Chesapeake has also announced the sale of up to 437 natural gas units and related assets as natural gas pricing remains unfavorable. There are many reasons responsible for the decline in natural gas prices in the U.S. The growing supply of shale gas is one such reason that's affecting natural gas pricing. The evolution of horizontal drilling and hydraulic fracturing over the past few years has allowed companies to tap shale gas at cheaper rates. However, since then, natural gas production in the U.S. has ramped up much faster than growth in consumption, which has led to price declines.

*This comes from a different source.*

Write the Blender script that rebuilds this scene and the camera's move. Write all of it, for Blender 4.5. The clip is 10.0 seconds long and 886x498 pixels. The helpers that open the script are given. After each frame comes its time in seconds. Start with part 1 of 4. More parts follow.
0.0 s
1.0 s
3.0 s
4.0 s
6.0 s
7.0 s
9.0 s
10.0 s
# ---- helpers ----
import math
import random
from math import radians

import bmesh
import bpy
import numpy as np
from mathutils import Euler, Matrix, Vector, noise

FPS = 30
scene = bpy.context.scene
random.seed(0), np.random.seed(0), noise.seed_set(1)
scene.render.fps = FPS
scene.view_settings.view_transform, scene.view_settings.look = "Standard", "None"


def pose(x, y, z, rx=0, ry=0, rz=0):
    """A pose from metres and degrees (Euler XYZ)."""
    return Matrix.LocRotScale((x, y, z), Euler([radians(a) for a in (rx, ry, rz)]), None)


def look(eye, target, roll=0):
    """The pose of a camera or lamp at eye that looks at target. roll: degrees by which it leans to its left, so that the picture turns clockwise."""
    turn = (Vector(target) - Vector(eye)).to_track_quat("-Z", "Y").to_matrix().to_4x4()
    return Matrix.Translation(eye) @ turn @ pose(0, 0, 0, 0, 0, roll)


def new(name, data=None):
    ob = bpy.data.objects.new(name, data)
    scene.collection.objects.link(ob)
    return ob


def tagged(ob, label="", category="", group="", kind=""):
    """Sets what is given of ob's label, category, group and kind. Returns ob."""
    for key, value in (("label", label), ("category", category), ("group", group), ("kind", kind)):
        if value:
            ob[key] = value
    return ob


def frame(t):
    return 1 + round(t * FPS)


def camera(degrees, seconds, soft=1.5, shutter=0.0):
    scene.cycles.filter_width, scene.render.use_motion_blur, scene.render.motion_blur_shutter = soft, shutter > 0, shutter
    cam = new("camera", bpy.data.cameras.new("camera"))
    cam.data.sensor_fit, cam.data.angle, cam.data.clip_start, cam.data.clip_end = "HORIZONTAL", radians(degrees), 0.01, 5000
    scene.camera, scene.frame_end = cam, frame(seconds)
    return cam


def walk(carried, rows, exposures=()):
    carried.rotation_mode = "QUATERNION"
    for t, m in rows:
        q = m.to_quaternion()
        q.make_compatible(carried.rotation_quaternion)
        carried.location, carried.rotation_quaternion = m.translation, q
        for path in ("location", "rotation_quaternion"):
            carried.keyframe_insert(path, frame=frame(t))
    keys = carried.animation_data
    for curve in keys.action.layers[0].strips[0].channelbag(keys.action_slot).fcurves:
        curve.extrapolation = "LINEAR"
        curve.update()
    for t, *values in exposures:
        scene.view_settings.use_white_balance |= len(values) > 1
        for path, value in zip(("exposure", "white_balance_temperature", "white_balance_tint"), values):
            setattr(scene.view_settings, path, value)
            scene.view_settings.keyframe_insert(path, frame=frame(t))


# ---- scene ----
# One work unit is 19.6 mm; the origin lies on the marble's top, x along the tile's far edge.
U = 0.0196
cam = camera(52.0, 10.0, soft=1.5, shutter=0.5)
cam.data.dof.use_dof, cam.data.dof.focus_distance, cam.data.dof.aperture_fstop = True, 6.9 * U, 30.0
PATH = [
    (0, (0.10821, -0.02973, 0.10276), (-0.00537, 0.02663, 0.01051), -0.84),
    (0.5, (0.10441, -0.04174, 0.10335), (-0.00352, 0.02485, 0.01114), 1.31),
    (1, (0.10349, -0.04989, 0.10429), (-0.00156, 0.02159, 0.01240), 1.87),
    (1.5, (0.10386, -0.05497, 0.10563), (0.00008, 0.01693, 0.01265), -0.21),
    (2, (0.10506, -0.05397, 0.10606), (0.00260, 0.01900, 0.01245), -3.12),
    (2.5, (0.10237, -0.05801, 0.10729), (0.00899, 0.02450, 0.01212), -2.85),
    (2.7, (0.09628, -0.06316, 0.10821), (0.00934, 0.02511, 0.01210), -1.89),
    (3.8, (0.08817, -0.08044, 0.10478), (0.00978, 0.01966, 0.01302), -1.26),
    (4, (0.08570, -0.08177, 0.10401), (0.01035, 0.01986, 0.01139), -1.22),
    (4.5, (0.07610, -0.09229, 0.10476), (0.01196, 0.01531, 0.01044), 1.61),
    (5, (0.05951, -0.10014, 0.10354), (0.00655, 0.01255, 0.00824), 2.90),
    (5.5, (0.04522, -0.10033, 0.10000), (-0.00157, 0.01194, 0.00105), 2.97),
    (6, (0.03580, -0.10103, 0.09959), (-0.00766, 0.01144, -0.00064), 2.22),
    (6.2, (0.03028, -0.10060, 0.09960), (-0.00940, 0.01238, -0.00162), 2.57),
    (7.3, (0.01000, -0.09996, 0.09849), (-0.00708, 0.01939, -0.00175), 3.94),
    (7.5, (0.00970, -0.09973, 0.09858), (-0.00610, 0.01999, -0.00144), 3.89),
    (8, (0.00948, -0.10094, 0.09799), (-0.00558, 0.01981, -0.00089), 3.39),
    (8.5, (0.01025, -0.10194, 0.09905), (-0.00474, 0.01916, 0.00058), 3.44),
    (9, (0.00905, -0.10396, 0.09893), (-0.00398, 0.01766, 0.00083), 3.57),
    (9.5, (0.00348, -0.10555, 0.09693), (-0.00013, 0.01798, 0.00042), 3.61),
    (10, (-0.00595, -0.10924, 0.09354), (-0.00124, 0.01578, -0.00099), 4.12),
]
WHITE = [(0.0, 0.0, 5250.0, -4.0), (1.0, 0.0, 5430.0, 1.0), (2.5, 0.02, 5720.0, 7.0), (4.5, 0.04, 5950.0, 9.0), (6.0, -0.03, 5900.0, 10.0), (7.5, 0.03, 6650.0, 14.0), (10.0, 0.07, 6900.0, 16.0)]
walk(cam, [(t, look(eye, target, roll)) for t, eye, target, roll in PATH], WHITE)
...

But, Chesapeake expects better performance in the future due to rise in natural gas prices on the back of export demand. Exports are expected to play a key role in lifting natural gas prices in the U.S. despite surging supply from shale gas resources.

Further, electricity demand is expected to rise in the future, which will cause natural gas prices to rise. This is because of the fact that natural gas has much lower carbon intensity compared to coal. In addition, it is an attractive alternative fuel for new power generation plants because of relatively low capital costs and favorable heat rates. But, analysts expect the decrease in natural gas prices to continue in the future. Even Chesapeake sees pressure on natural gas pricing to continue. This is why the company is focusing on asset sales to maintain profitability, or else it would be in dire straits.

But Chesapeake can take heart from the fact that natural gas is expected to remain the fastest growing global energy source until 2035, growing at a rate of 1.9%, but not much can be said about the pricing. The short-term forecast doesn't look promising as natural gas prices recently declined the most in six years.

Valuation and conclusion

Chesapeake is quite expensive at 34 times earnings, while the industry average is just 23. Moreover, the company is deep in debt. Chesapeake's balance sheet carries $13 billion in debt, while its cash position is just $837 million.

All in all, the present scenario for Chesapeake is tough. Though the company is selling assets to maintain cash, yet, there aren't enough concrete reasons that warrant an investment in this stock. So, investors should consider staying away from Chesapeake Energy until and unless the company shows signs of a recovery.